I knew this from years of being on Kiawah that if I got out of the canoe and dispersed my weight I could climb up to the top of the mud banks and reed to see where we needed to go. I called myself the “fiddler crab” and shimmied on all fours to the top of the mud bank and reeds. Somehow, I convinced John and Judge to lift the canoe and follow me through what seemed likes miles of mud to a new stream I could see in the distance.
This is where the fun adventure turned south and scary. John and Judge were such ballers hauling that canoe through the mud. They lef thteir weight on their knees and pulled it forever, while I the “fiddler” pushed on alone through the dirt to scout out what was ahead. Suddenly though, when we were close to the new creek I got a big slice in my finder from hidden oysters underneath the mud. This is another thing you quickly learn after you’ve visited Kiawah. You never can walk on the mud without shoes because at any moment you can hit an oyster bed and will be given a million little paper cuts all over your feet that will bleed li just a minute, but later become infected very quickly because the shells of oyster and mussels are full of bacteria. After the trip, John was sick for two days probably from the level of infection he got from the cuts.
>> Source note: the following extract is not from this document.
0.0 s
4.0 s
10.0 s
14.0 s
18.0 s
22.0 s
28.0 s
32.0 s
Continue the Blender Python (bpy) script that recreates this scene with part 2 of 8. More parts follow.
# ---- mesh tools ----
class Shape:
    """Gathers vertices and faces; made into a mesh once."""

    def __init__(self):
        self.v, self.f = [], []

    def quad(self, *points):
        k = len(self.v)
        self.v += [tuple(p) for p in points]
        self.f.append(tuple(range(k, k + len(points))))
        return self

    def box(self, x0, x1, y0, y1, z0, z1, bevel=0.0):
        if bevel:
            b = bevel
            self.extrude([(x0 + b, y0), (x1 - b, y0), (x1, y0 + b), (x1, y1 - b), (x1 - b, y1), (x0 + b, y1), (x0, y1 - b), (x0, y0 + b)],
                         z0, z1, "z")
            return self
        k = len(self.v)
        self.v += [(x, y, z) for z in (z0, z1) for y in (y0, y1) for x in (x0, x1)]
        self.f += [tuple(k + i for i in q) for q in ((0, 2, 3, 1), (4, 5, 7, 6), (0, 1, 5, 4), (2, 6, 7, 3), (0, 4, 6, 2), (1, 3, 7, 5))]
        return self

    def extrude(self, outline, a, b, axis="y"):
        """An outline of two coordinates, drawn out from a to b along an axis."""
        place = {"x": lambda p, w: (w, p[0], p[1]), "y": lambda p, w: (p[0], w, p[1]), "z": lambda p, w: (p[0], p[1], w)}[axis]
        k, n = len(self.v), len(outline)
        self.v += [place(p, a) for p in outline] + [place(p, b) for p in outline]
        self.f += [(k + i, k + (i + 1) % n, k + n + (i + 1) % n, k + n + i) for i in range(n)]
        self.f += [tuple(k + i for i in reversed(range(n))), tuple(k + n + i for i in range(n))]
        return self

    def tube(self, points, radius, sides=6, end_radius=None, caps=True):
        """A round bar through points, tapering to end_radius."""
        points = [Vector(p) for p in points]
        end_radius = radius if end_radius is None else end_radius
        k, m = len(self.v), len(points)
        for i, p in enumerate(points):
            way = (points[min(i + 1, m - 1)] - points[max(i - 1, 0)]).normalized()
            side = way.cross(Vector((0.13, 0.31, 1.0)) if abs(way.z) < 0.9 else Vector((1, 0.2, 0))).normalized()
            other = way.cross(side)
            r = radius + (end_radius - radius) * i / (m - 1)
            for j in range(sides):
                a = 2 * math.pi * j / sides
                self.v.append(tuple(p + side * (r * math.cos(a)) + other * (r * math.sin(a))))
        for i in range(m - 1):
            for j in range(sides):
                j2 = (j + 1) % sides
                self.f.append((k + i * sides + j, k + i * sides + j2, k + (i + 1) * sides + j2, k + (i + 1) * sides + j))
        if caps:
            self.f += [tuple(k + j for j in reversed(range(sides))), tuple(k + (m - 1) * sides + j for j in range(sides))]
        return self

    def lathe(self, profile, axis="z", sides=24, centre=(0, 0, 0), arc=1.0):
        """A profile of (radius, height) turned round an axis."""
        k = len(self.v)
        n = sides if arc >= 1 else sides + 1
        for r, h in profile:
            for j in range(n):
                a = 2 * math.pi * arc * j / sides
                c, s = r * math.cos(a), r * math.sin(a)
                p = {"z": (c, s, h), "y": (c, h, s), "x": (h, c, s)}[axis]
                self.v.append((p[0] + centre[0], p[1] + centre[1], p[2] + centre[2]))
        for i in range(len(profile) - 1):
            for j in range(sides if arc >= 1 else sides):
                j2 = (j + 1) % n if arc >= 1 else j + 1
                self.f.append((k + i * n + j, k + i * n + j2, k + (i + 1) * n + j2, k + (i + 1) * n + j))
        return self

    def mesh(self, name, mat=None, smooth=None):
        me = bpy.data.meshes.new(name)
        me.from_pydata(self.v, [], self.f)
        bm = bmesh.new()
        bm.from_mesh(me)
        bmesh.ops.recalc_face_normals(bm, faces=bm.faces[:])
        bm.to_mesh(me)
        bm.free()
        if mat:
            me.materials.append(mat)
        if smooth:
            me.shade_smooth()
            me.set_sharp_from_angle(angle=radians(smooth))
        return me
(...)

In the middle of this stage of the adventure, Judge went on ahead from me to check out the island to see if we could maybe stay there until help came. All of us were bleeding and John and Judge were physically exhausted. Right in that moment, I gave up and refused to take one step forward. John came up to me and started singing to me. I started to pray and worship, and right in the midst of rock bottom we were able to put the canoe in the new creek which led us out to safety thirty minutes later.
We returned home to the dock to the voices of our freightened family. Dad had already contacted emergency services and the coastguard was putting together three boats to scan the marsh and ocean, before they called the helicopter to look for our bodies in the sea.
Right in the nick of time, when it was almots pitch dark, we made it back home to the dock.
John & Judge are now truly my heroes.